Le jeu de masques n’est pas difficile à déchiffrer : la fille s’est dédoublée en deux figures de destins féminins invivables - épouse fidèle qui ne survit pas à la mort de son époux ou bénéficiaire d’une éducation généreusement prodiguée par le père, ingrate qui « s’enfuit avec un boucher belge »- au profit de l’ « artiste », qui signe G.P. ses « tableaux », en miroir inversé de la petite soeur dans le vrai portrait familial de Gisèle Prassinos : aîné asexué resté « génie obscur » « débile mental » « castré à l’âge de 16 ans par ses parents honteux des nombreux esclandres qu’il avait provoqués par son exhibitionnisme. »


Le récit aboutit au « Portrait idéal de l’artiste » portant sur sa robe de « nombreux emblèmes sexuels mâles, dix exactement » et coiffé du diadème à cornes de taureaux des déesses antiques, fantasme burlesque de l’Androgyne dont Gisèle Prassinos a dessiné une version poétique et tragique et qu’elle a représenté dans une tenture. (voir biblio. Article Remue-Méninge)

 

Elle va oser continuer ce portrait de la famille en retrouvant l’insolence des jeux de l’enfance avec son frère, mais à un autre niveau, le niveau culturel et collectif.

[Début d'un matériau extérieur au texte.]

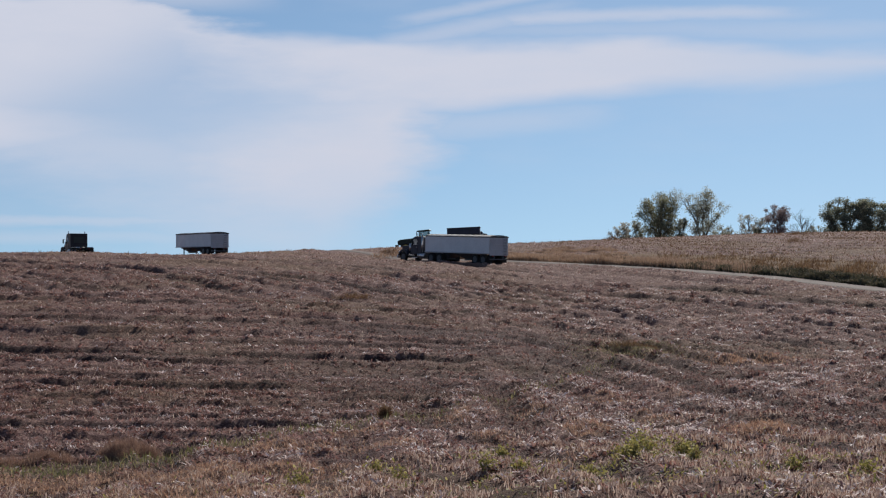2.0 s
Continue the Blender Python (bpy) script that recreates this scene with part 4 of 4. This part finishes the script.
# ---- trees ----
def tree(name, x, y, top, spread, leaf, label, seed, leaves=2600, clumps=26, low=0.28, size=0.42, fine=0.05, depth=3):
    """A tapered trunk that forks into limbs, and a crown of leaf sprays about the limbs' ends."""
    r = random.Random(seed)
    z0 = float(height(x, y))
    H = top - z0
    t = thing(name, label, "tree")
    t.matrix_world = pose(x, y, z0 - 0.1)
    bm = bmesh.new()
    tips = []

    def limb(p, d, length, rad, depth):
        q = p + d * length
        bend = p.lerp(q, 0.5) + Vector((r.uniform(-1, 1), r.uniform(-1, 1), r.uniform(-0.3, 0.5))) * length * 0.08
        tube(p, bend, rad, rad * 0.82, 6, bm)
        tube(bend, q, rad * 0.82, rad * 0.6, 6, bm)
        if depth == 0 or rad * 0.6 < fine * 0.5:
            tips.append(q)
            return
        if depth < 3:
            tips.append(bend)
        for _ in range(r.choice((2, 3, 3))):
            nd = (d + Vector((r.gauss(0, 0.5), r.gauss(0, 0.5), r.uniform(-0.15, 0.45)))).normalized()
            limb(q, nd, length * r.uniform(0.55, 0.85), rad * r.uniform(0.5, 0.66), depth - 1)

    stem = H * low
    tube(Vector((0, 0, 0)), Vector((0, 0, stem)), H * 0.026 + 0.08, H * 0.019 + 0.05, 9, bm)
    n = 6
    for k in range(n):
        a = 6.2832 * k / n + r.uniform(-0.4, 0.4)
        out = r.uniform(0.35, 0.95) * spread / H * 2.2
        d = Vector((math.cos(a) * out, math.sin(a) * out, 1.0)).normalized()
        limb(Vector((0, 0, stem * r.uniform(0.75, 1.0))), d, H * r.uniform(0.22, 0.32), H * 0.014 + 0.03, depth)
    limb(Vector((0, 0, stem)), Vector((r.uniform(-0.1, 0.1), r.uniform(-0.1, 0.1), 1)), H * 0.3, H * 0.016 + 0.03, depth)
    # bring the crown to its height and width
    hz = max(v.co.z for v in bm.verts)
    wx = np.percentile([math.hypot(v.co.x, v.co.y) for v in bm.verts], 97)
    kz, kw = H * 0.95 / hz, spread * 0.9 / wx
    for v in bm.verts:
        v.co.z *= kz
        f = min(1.0, v.co.z / (stem + 0.5))
        v.co.x, v.co.y = v.co.x * (1 + (kw - 1) * f), v.co.y * (1 + (kw - 1) * f)
    part("trunk", bm, M_BARK, t)
    if leaf:
        rs = np.random.RandomState(seed)
        tp = np.array([(p.x * kw, p.y * kw, p.z * kz) for p in tips])
        tp = tp[tp[:, 2] > stem * 0.9]
        pick = tp[rs.choice(len(tp), min(clumps, len(tp)), replace=False)]
        skirt = pick[: len(pick) // 2] * np.array([0.9, 0.9, 0.48])
        pick = np.vstack([pick, skirt])
        cid = rs.randint(0, len(pick), leaves)
        rad = spread * rs.uniform(0.10, 0.22, len(pick))
        ball = np.clip(rs.normal(0, 0.6, (leaves, 3)), -1.1, 1.1)
        c = pick[cid] + ball * rad[cid][:, None] * np.array([1, 1, 0.8])
        a = rs.normal(0, 1, (leaves, 3))
        a /= np.linalg.norm(a, axis=1)[:, None]
        b = np.cross(a, rs.normal(0, 1, (leaves, 3)))
        b /= np.linalg.norm(b, axis=1)[:, None]
        s = size * rs.uniform(0.5, 1.2, leaves)[:, None]
        v = np.stack([c - a * s * 0.6, c + b * s * 0.35, c + a * s * 0.6, c - b * s * 0.35], 1).reshape(-1, 3)
        me = bpy.data.meshes.new("crown")
        me.from_pydata(v.tolist(), [], np.arange(4 * leaves).reshape(-1, 4).tolist())
        me.materials.append(M_HAZY_LEAF[leaf])
        ob = new("crown", me)
        ob.parent = t
    return t


def build_trees():
    tree("olive_tree", 52.7, 398, 23.4, 7.2, "olive", "broad olive-green tree turning brown on the hilltop", 101, 17000, 120, 0.06, 0.32)
    tree("poplar_tree", 64.3, 402, 24.4, 6.4, "grey", "tall grey-green tree with a gappy crown", 102, 11000, 110, 0.08, 0.28)
    tree("russet_tree", 84.5, 404, 19.6, 4.6, "russet", "small tree with dark russet autumn leaves", 103, 8600, 90, 0.08, 0.28)
    tree("bare_tree", 89.6, 400, 18.8, 5.0, None, "leafless grey tree with fine twigs", 104, fine=0.012, depth=4)
    tree("oak_tree", 100.2, 398, 20.8, 5.6, "dark", "dense dark green oak on the hilltop", 105, 18000, 120, 0.06, 0.34)
    tree("oak_tree", 107.8, 402, 21.4, 6.0, "dark", "broad dark oak with a rounded crown", 106, 19200, 120, 0.06, 0.34)
    tree("scrub_tree", 76.2, 399, 17.0, 4.4, "pale", "thin pale scrub tree losing its leaves", 107, 3120, 30, 0.10, 0.27)
    tree("scrub_tree", 42.6, 397, 15.3, 3.4, "pale", "low pale scrub tree beside the field", 108, 3600, 30, 0.06, 0.27)
    tree("scrub_tree", 46.8, 402, 16.2, 3.6, "grey", "low grey-green scrub tree", 109, 4320, 32, 0.06, 0.27)
    tree("scrub_tree", 70.8, 404, 15.0, 3.6, "grey", "low thin scrub beneath taller trees", 110, 3360, 30, 0.06, 0.27)
    tree("scrub_tree", 58.0, 399, 16.6, 3.0, "grey", "grey-green scrub tree between taller trees", 111, 4080, 30, 0.06, 0.27)
    tree("scrub_tree", 115.0, 404, 19.8, 4.8, "pale", "pale scrub tree with a sparse crown", 112, 4560, 34, 0.12, 0.29)
    tree("scrub_tree", 78.8, 396, 14.8, 2.2, "dark", "low dark bush on the skyline", 113, 3600, 24, 0.06, 0.27)
    tree("scrub_tree", 93.6, 403, 15.2, 2.6, "grey", "low grey scrub beside the oaks", 114, 2160, 22, 0.06, 0.27)


build_trees()


# ---- shrubs and weeds of the field ----
def shrub(name, x, y, wide, tall, n, material, label, category, seed, w=0.03, leafy=False):
    """A low bush: stems that fan out from one root, with short side sprays."""
    rs = np.random.RandomState(seed)
    a = rs.uniform(0, 6.28, n)
    rr = np.sqrt(rs.uniform(0, 1, n)) * rs.uniform(0.55, 1.0, n)
    lobe = 1 + 0.30 * np.sin(3 * a + seed) + 0.2 * np.sin(5 * a + 2.1 * seed)
    root = np.stack([np.cos(a), np.sin(a)], 1) * (rr * lobe * wide)[:, None]
    top = tall * 0.8 * np.clip(1 - 0.85 * rr ** 2, 0.1, 1) * (0.85 + 0.25 * np.sin(4 * a + rr * 9 + seed))
    s0 = rs.uniform(0.0, 1.0, n) ** 0.8
    lean = np.stack([np.cos(a) * 0.35 * rr, np.sin(a) * 0.35 * rr, np.ones(n)], 1)
    p1 = np.concatenate([root, np.zeros((n, 1))], 1) + lean * (top * s0)[:, None]
    p2 = p1 + (lean + rs.normal(0, 0.45, (n, 3))) * (tall * rs.uniform(0.12, 0.38, n))[:, None]
    side = rs.normal(0, 1, (n, 3))
    side /= np.linalg.norm(side, axis=1)[:, None]
    side *= (w * rs.uniform(0.5, 1.3, n) / 2)[:, None]
    k = 1.6 if leafy else 0.5
    v = np.stack([p1 - side * 0.6, p1 + side * 0.6, (p1 + p2) / 2 + side * k, p2, (p1 + p2) / 2 - side * k], 1).reshape(-1, 3)
    me = bpy.data.meshes.new(name)
    me.from_pydata(v.tolist(), [], np.arange(5 * n).reshape(-1, 5).tolist())
    me.materials.append(material)
    ob = new(name, me)
    ob.location = (x, y, float(land("z", np.array([x]), np.array([y]))[0]) - 0.02)
    return tagged(ob, label, category)


def weed(x, y, wide, tall, n, label, seed, size=0.06):
    """An airy plant: thin stems from one root and small leaves spread through a loose crown."""
    rs = np.random.RandomState(seed)
    t = thing("green_weed", label, "weed", "weeds in the stubble")
    t.location = (x, y, float(land("z", np.array([x]), np.array([y]))[0]) - 0.02)
    bm = bmesh.new()
    ends = []
    for k in range(9):
        a, o = rs.uniform(0, 6.28), rs.uniform(0.1, 1.0) * wide * 0.5
        e = Vector((math.cos(a) * o, math.sin(a) * o, tall * rs.uniform(0.55, 1.0)))
        tube(Vector((rs.normal(0, 0.04), rs.normal(0, 0.04), 0)), e, 0.006, 0.003, 4, bm)
        ends.append(e)
    part("stem", bm, M_STALK, t)
    ends = np.array([tuple(e) for e in ends])
    f = rs.uniform(0.25, 1.05, n)[:, None]
    c = ends[rs.randint(0, 9, n)] * f + rs.normal(0, 0.12, (n, 3)) * wide
    c[:, 2] = np.abs(c[:, 2])
    a = rs.normal(0, 1, (n, 3))
    a /= np.linalg.norm(a, axis=1)[:, None]
    b = np.cross(a, rs.normal(0, 1, (n, 3)))
    b /= np.linalg.norm(b, axis=1)[:, None]
    s = size * rs.uniform(0.5, 1.2, n)[:, None]
    v = np.stack([c - a * s * 0.6, c + b * s * 0.35, c + a * s * 0.6, c - b * s * 0.35], 1).reshape(-1, 3)
    me = bpy.data.meshes.new("foliage")
    me.from_pydata(v.tolist(), [], np.arange(4 * n).reshape(-1, 4).tolist())
    me.materials.append(M_WEED)
    ob = new("foliage", me)
    ob.parent = t


def build_shrubs():
    shrub("brown_shrub", -8.6, 40.4, 0.72, 0.60, 12000, M_SHRUB, "dense brown weedy shrub beside the waterway", "shrub", 201, 0.014)
    shrub("brown_shrub", -7.1, 43.0, 0.4, 0.26, 4000, M_SHRUB, "smaller brown shrub beside the waterway", "shrub", 202, 0.014)
    shrub("brown_shrub", -10.4, 39.2, 0.70, 0.34, 5000, M_SHRUB, "low brown shrub at the waterway's edge", "shrub", 203, 0.014)
    shrub("brown_shrub", -11.3, 38.6, 0.60, 0.28, 4000, M_SHRUB, "low spreading brown shrub", "shrub", 204, 0.014)
    shrub("dark_clump", -2.14, 47.0, 0.17, 0.46, 1100, M_RUST, "dark upright weed clump in the waterway", "shrub", 205, 0.025)
    shrub("dark_clump", -1.5, 47.6, 0.30, 0.16, 500, M_BANK, "dark low grass clump in the waterway", "shrub", 206, 0.025)
    for k, (x, y, wd, tl) in enumerate([(3.5, 28.8, 0.52, 0.46), (3.1, 28.0, 0.34, 0.30), (4.2, 28.6, 0.36, 0.36), (4.05, 26.6, 0.25, 0.3), (0.55, 27.0, 0.30, 0.36), (1.1, 26.6, 0.25, 0.3), (-1.0, 26.8, 0.28, 0.34), (6.2, 23.5, 0.25, 0.3),
                                        (-2.9, 28.6, 0.3, 0.35), (2.3, 25.8, 0.24, 0.3), (5.5, 25.0, 0.26, 0.32), (-1.6, 31.0, 0.26, 0.26), (0.9, 29.5, 0.24, 0.28)]):
        weed(x, y, wd * 1.7, tl, 620 if k < 3 else 200, "airy yellow-green weed growing in the stubble", 220 + k)
    rs = np.random.RandomState(77)
    for k in range(22):
        x = -8.5 + 15 * rs.uniform(0, 1)
        y = 171 + 0.1 * abs(x) + rs.uniform(0, 7) - 0.25 * x
        tagged(shrub("rust_brush", x, y, rs.uniform(0.7, 1.4), rs.uniform(0.6, 1.15), 420, M_RUST if k % 3 else M_DRY, "rust-brown brush beside the farm track", "brush", 240 + k, 0.07), kind="stuff")
    # tufts in the open field
    for k, (x, y, wd, tl) in enumerate([(-6.9, 105.0, 1.3, 0.5), (8.6, 77.0, 0.9, 0.35), (9.6, 77.5, 0.8, 0.3), (16.5, 172.0, 1.2, 0.8), (45.0, 205.0, 1.6, 0.9), (52.0, 235.0, 1.6, 0.9), (24.0, 236.0, 1.5, 0.9)]):
        tagged(shrub("field_tuft", x, y, wd, tl, 700, M_RUST, "dark brown tuft standing in the harvested field", "tuft", 280 + k, 0.05), kind="stuff")


build_shrubs()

Façon active de retrouver le temps perdu qu’évoquent en même temps les recueils poétiques qui s’égrènent, au ton aussi grave que la production plastique est jubilatoire colorée. Ces images m’ont entraînée sur des pistes qui entre le moment où je les empruntées et le moment présent se sont trouvées correspondre à des interrogations majeures de notre époque sur la famille et le genre.


La subversion interroge l’ordre établi qui vient du plus profond de l’être, être d’artiste.